Díaz: I’ll tell you a story. I had over a thousand WhatsApp messages, on the day of the announcement, and two days later I had more than 2,000. Apologies to my friends, because to this day I haven’t gotten back to all the people who were seeking me out. It’s impossible. One of the many things with the Yankees is that it’s not just baseball people, because people who worked with me at Mexico’s national sports commission would ask about it, people at the university from when I was there as the athletics director, from Club Alemán [an athletic club], some friends from grade school who I didn’t even know were my classmates. The funny thing about all of it is that I didn’t know how they got my number.
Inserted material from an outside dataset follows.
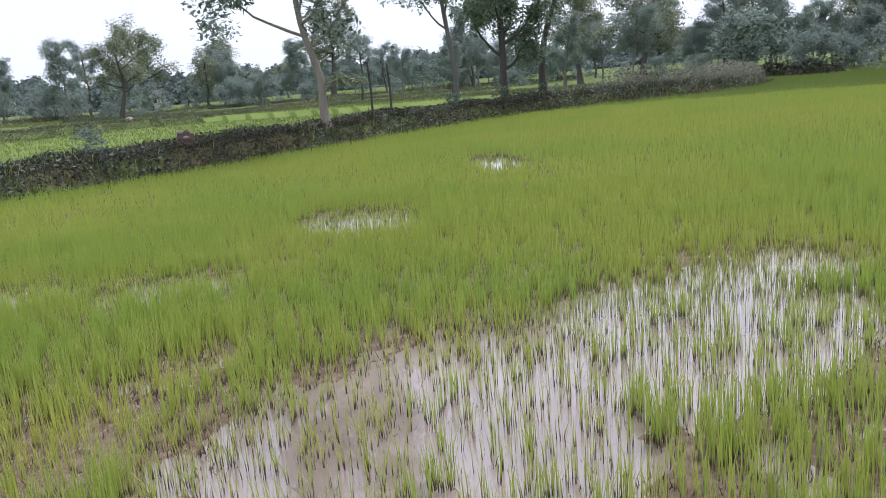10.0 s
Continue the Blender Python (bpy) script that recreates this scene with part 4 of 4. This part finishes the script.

This is the cherry on top of the cake. More so than the big league games, which we had last year, and Monterrey had one back in the day [Monterrey has hosted five regular-season series since 1996]. But for a Mexican team to play against one from the majors, and its most iconic to boot, that’s the cherry without a doubt. “Cherry” is what you’re accustomed to saying, but because of the magnitude it’s really more like the apple. It’s incredible, this dream we’re living.

Ramos: We see it from the point of view of, the Diablos are the iconic team from a fan and history standpoint and with the ballpark, so the opponent won’t just be on the field but will also be represented in the stands, since we’ll have a group of people from different parts of the world here to see the most famous team in the world.

Del Valle: Since I came aboard, the owners have been talking about bringing the Yankees to play against the Diablos. … MLB and the Yankees found out how serious the Diablos Rojos were. At the end of the day, this showed the world what Mexican baseball is about.

Díaz: If you go back and check around Dec. 28 [a date comparable in Latin America to April Fools’ Day] back in 2020, on Diablos social media we wrote something like, “The Yankees are coming to play in Mexico,” thinking it was something impossible, so we posted it. Just a few years later, it’s a reality.